The little things
I have noticed during my time on the internet that blogging about being a mom tends to swing back and forth between two extremes. Either we work hard to reassure ourselves that we are alright as we are, that we are doing plenty for our children, and that it's perfectly fine to be "lazy". The other extreme is the ideal of perfection--that moms should work hard to provide decorated homes, nutritious meals, cute clothes, inspired teaching, and a variety of other things for their kids. I have pretty much always fallen on the "lazy mom" side, and have even caught myself feeling judgemental of those who expend extra effort on their children. I think where I'm at right now is trying to find some balance somewhere in the middle. Kids like the little things; they like stuff like fun invitations to parties, cakes shaped like buses, and nicely wrapped gifts. Doing things for others is a way to show that you care about them. I think the problem comes in when we do things just for the sake of appearances or when we spend time and effort on things that aren't important to our children. Or when we do so much for our children that we either have no time for ourselves or we fail to teach them independence. Balance is a tricky thing, but for me I'm realizing that I can spend time doing special things for my kids and it really does make them happier. Sure I'm not "perfect" and I'm even a bit lazy at times. I think along with balance comes the ability to find our own voice as a mom. I like to cook, so decorated cakes and nice meals come easily to me. Stuff like folding origami boats isn't as simple, but I found that it took less than an hour of my time. The boats are the invitations to S-Boogie's goodbye party; I printed off a little paper with the party information and stuck it inside. The cake was for Little Dude's birthday yesterday. It really wasn't too hard actually, especially since I've had some practice with decorating before. And it was worth it to see his eyes light up and to hear him say "bus cake" all afternoon.
Comments
I think we need to trust that if we try to give our kids what we can (be it special birthday cakes or a love of music or poetry or art or the outdoors or whatever) they will appreciate it and it counts for something. It can be hard to trust that, however, because there are so many things that we cannot give them or that do not come naturally to us because we're all so different as people and therefore as mothers.

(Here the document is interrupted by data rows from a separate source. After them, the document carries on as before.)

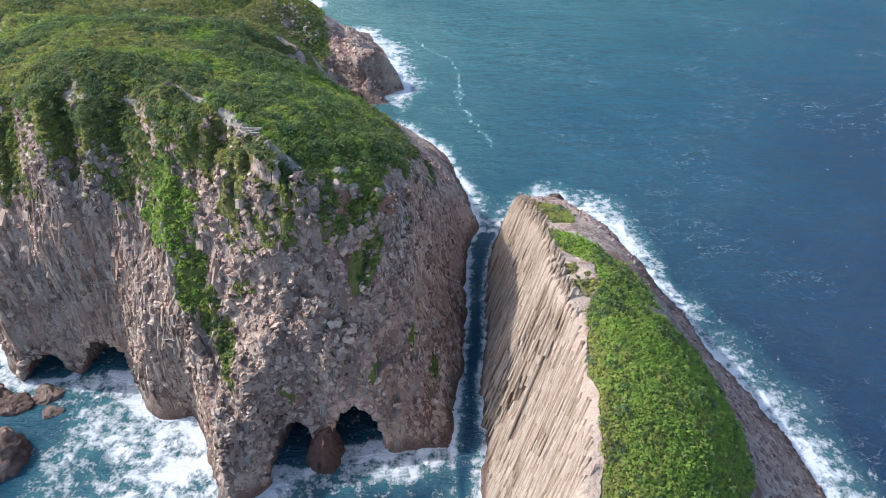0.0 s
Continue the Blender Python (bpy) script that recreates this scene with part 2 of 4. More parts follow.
def stack_height(x, y):
    d = inside(x, y, STACK)
    d = d + fbm(x, y, 7, 31, 3) * 0.9 * smooth(12, 2, np.abs(d))
    west = np.interp(y, [-10, 50, 76, 89, 103, 117, 130, 146, 163, 176], [20, 6, 8, 10, 9, 11, 12, 13, 17, 30])
    left = 0.5 + (x - west) * face_slope(y)
    crest = np.interp(y, [-10, 40, 67, 75, 92, 102, 116, 128, 140, 152, 164, 177], [8, 26, 38.5, 39, 37.5, 36.5, 33, 29.5, 23.8, 17.6, 9.5, 0])
    bank = crest - 0.012 * np.maximum(x - 31, 0) ** 2 - 0.29 * np.maximum(x - 30, 0) - 0.01 * (x - 31) ** 2
    inner = np.interp(y, [60, 80, 92, 115, 139, 155, 170], [65, 59, 51.5, 42.5, 36.5, 34, 33])
    upper = bank - 2.6 * np.maximum(x - inner + 1.2 * fbm(x, y, 6, 43, 3), 0)
    ledge = np.minimum(0.5 + np.maximum(d, 0) * 0.64, 14.5)
    shore = 0.4 + np.maximum(d, 0) * 3.4
    b = 1.0
    h = np.maximum(upper, np.minimum(ledge, crest * 0.8 + 1))
    h = -np.log(sum(np.exp(-np.clip(v, -30, 90) / b) for v in (left, h, shore))) * b + fbm(x, y, 10, 41, 3) * 0.5
    return np.where(d < 0, np.maximum(0.3 + d * 1.5, -5), np.maximum(h, 0.15)), d


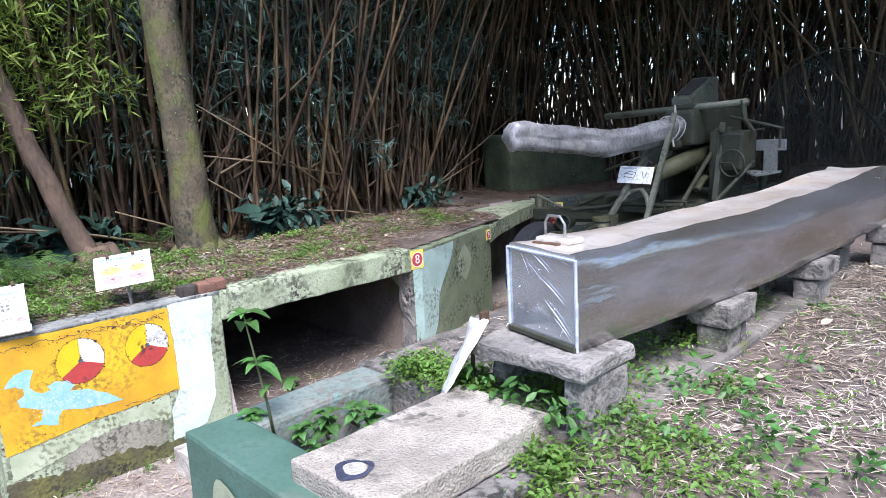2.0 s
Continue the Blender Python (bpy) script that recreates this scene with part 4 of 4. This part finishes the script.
# dark net hung on a hoop behind the gun
shade = thing("net_screen", "dark shade net on a half-round hoop behind the gun", "net")
hoop = [(1.83 + 0.87 * math.cos(math.pi * k / 24), 5.45, 1.35 + 1.12 * math.sin(math.pi * k / 24)) for k in range(25)]
hoop = [(2.70, 5.45, 0.2)] + hoop + [(0.96, 5.45, 0.2)]
part("hoop", tube(hoop, 0.007, 6), "od_dark", shade, "thin dark hoop", True)
bm = bmesh.new()
rows = []
for k in range(13):
    (x0, _, z0), (x1, _, z1) = hoop[k], hoop[26 - k]
    rows.append([bm.verts.new((x0 + (x1 - x0) * i / 16, 5.45 + 0.10 * math.sin(math.pi * i / 16) + 0.02 * math.sin(k + i), z0 - 0.01)) for i in range(17)])
for p, q in zip(rows, rows[1:]):
    for i in range(16):
        bm.faces.new((p[i], p[i + 1], q[i + 1], q[i]))
part("netting", bm, "net", shade, "fine black see-through netting", True)
gsign = thing("gun_sign", "small white sign with a line drawing tied to the gun", "sign")
board = part("board", block(-0.14, 0.14, -0.075, 0.075, -0.002, 0.003, 0.001), "white", gsign)
board.matrix_basis = pose(0.99, 3.19, 1.475, 62, 3, 12)
for p, q in (((-0.10, 0.0), (-0.06, 0.03)), ((-0.06, 0.03), (0.0, 0.02)), ((0.0, 0.02), (-0.01, -0.03)), ((-0.01, -0.03), (-0.09, -0.02)), ((-0.09, 0.01), (-0.02, 0.0)), ((0.05, 0.03), (0.07, -0.03)), ((0.09, 0.03), (0.08, -0.02)), ((-0.11, 0.055), (0.0, 0.06))):
    part("print_line", beam((*p, 0.0036), (*q, 0.0036), 0.006, 0.001), "ink", board)
part("tie_rope", tube([(1.02, 3.25, 1.52), (1.03, 3.32, 1.58), (1.08, 3.3, 1.56)], 0.012, 6), "dark", gsign)


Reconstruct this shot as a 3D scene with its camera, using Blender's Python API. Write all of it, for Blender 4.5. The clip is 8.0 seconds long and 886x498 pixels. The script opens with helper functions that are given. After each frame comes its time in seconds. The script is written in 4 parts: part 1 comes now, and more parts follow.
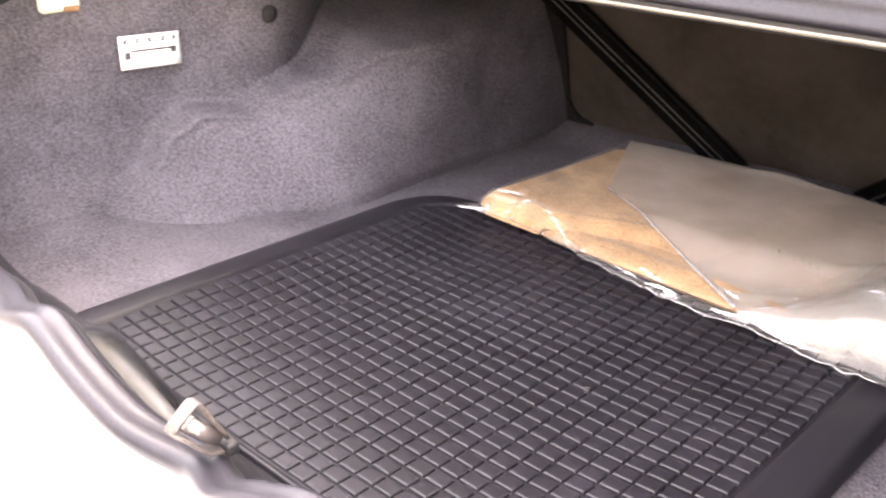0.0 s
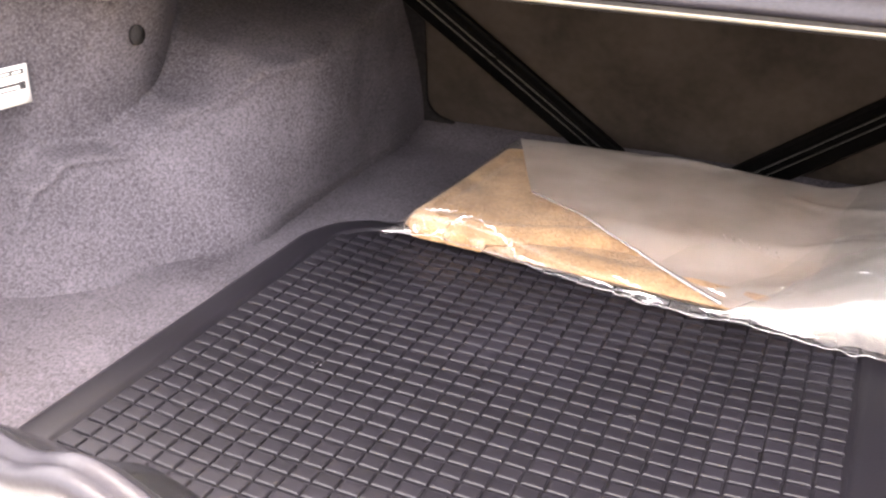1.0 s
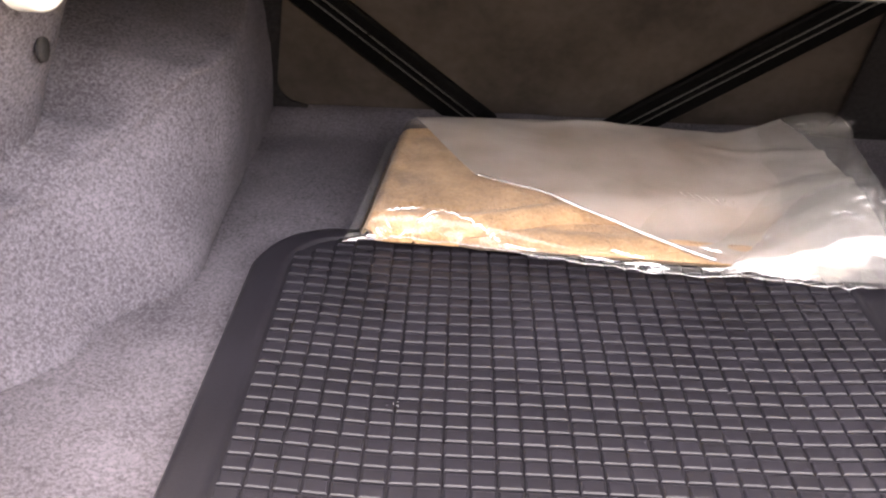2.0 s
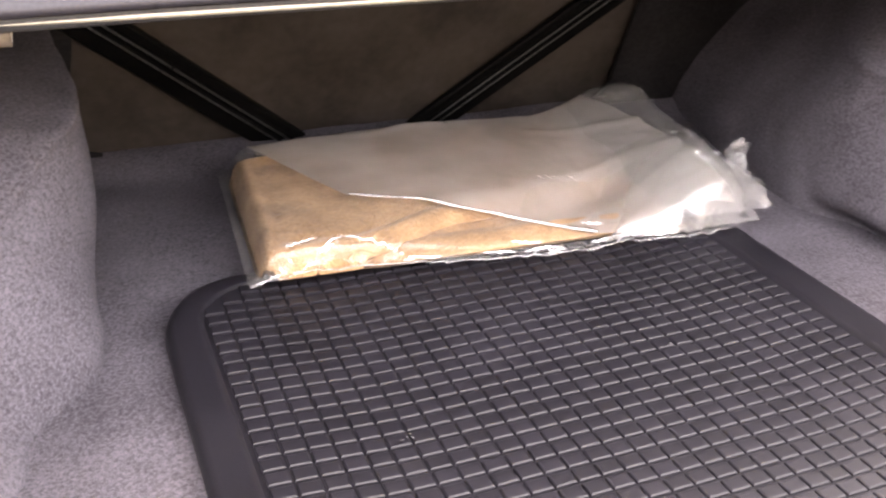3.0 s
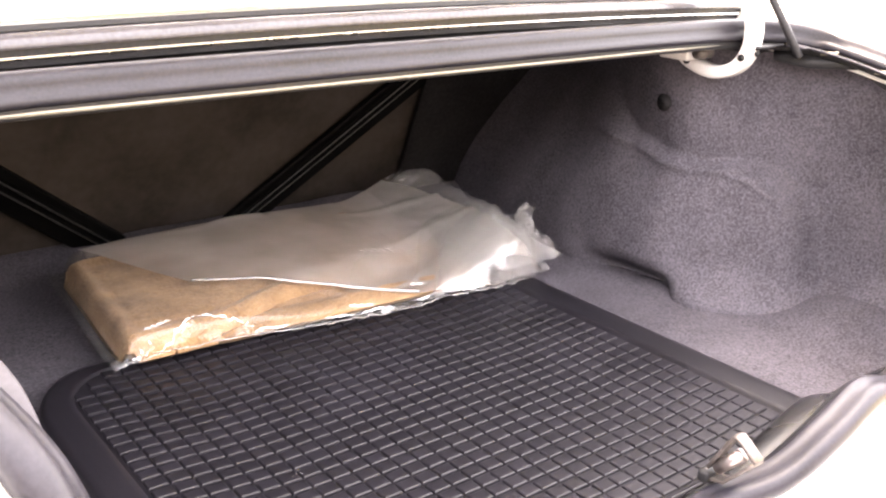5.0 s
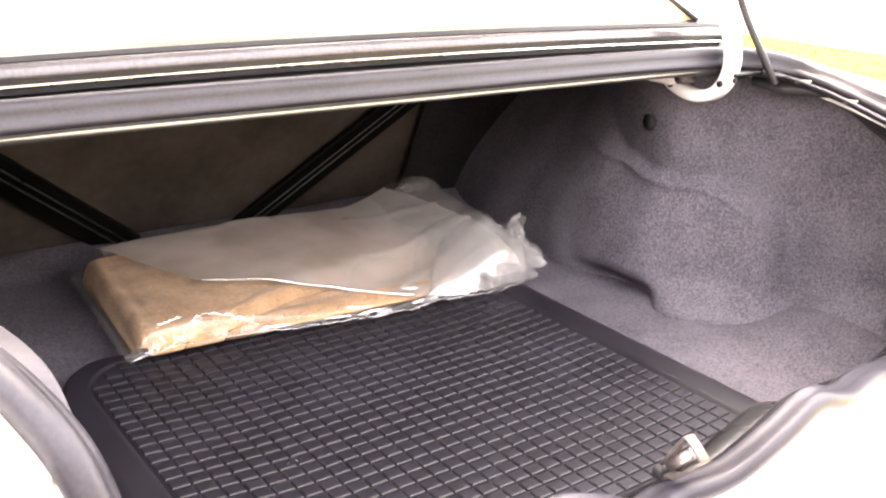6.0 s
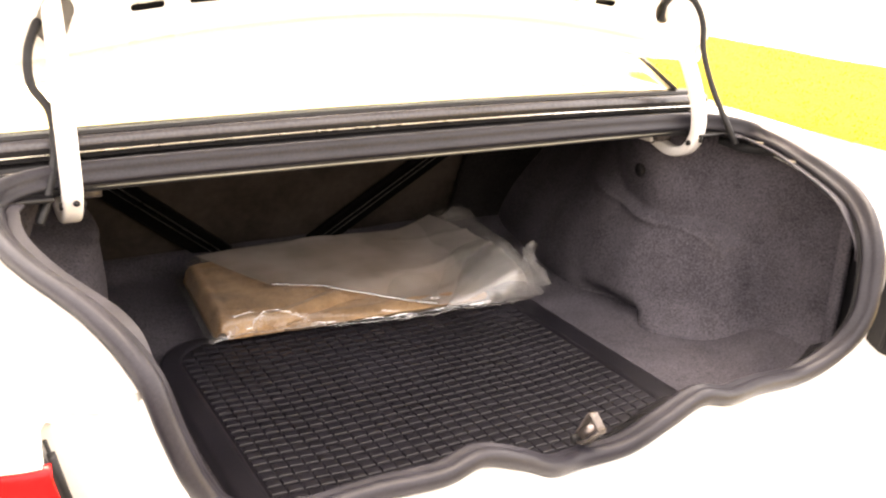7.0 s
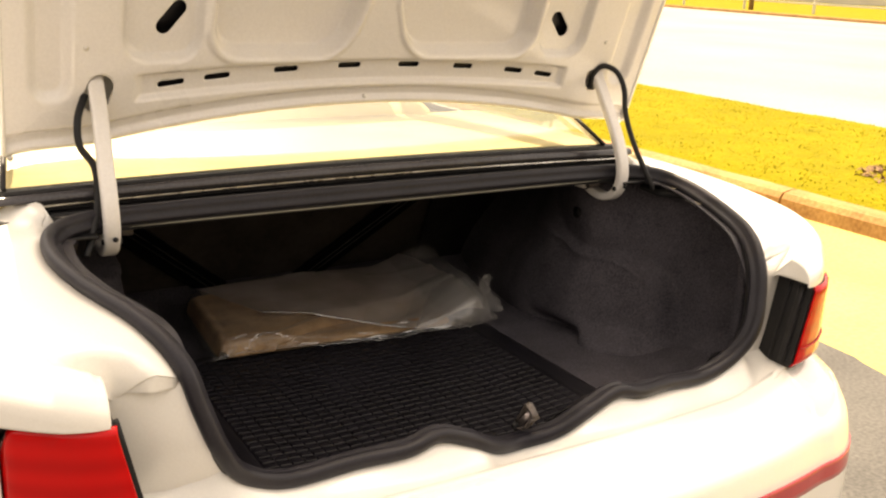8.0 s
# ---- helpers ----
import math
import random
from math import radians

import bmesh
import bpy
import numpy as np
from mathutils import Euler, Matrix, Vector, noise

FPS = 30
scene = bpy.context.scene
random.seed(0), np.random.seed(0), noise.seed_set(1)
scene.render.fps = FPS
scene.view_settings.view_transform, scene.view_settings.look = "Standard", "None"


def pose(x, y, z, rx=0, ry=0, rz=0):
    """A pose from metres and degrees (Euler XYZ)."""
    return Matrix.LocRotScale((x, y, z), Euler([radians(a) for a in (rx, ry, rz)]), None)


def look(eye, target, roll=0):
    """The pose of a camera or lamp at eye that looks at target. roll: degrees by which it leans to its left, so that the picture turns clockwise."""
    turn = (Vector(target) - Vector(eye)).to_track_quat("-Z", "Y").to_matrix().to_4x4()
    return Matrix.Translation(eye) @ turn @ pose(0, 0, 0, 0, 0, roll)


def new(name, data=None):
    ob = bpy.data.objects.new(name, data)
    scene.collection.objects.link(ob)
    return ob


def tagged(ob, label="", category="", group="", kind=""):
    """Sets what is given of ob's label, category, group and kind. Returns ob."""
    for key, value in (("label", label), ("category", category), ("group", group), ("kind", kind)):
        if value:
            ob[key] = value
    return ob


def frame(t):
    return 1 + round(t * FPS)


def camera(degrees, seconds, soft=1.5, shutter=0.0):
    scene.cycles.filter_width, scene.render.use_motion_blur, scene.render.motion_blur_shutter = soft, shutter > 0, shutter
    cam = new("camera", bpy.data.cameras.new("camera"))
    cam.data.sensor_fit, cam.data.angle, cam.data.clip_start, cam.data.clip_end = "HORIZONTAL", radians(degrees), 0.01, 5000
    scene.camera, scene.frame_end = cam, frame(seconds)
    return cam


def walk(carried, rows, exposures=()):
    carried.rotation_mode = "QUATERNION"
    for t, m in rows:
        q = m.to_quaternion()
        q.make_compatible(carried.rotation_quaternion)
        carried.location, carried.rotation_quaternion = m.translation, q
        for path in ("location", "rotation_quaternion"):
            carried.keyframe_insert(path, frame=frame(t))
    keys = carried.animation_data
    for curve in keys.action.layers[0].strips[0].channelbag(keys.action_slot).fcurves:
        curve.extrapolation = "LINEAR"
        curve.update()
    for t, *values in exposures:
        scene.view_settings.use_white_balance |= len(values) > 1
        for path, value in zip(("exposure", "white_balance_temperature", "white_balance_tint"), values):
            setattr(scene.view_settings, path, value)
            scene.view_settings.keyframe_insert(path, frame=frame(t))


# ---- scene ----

I think the cake and invitations look awesome.
Also, I'm with the above: the cake and invites are both darling!
I know what you mean, though about doing it for the appearance. In those cases I think the kid misses out on a lot of lovin'.
There was one year when I was Martha Stewart about my kids' B-days, but the only reason was because we were very very very very poor and I HAD to make everything from scratch. I didn't want my kids to feel poor or lacking. It was fun but I won't do it like that again unless we are just as poor.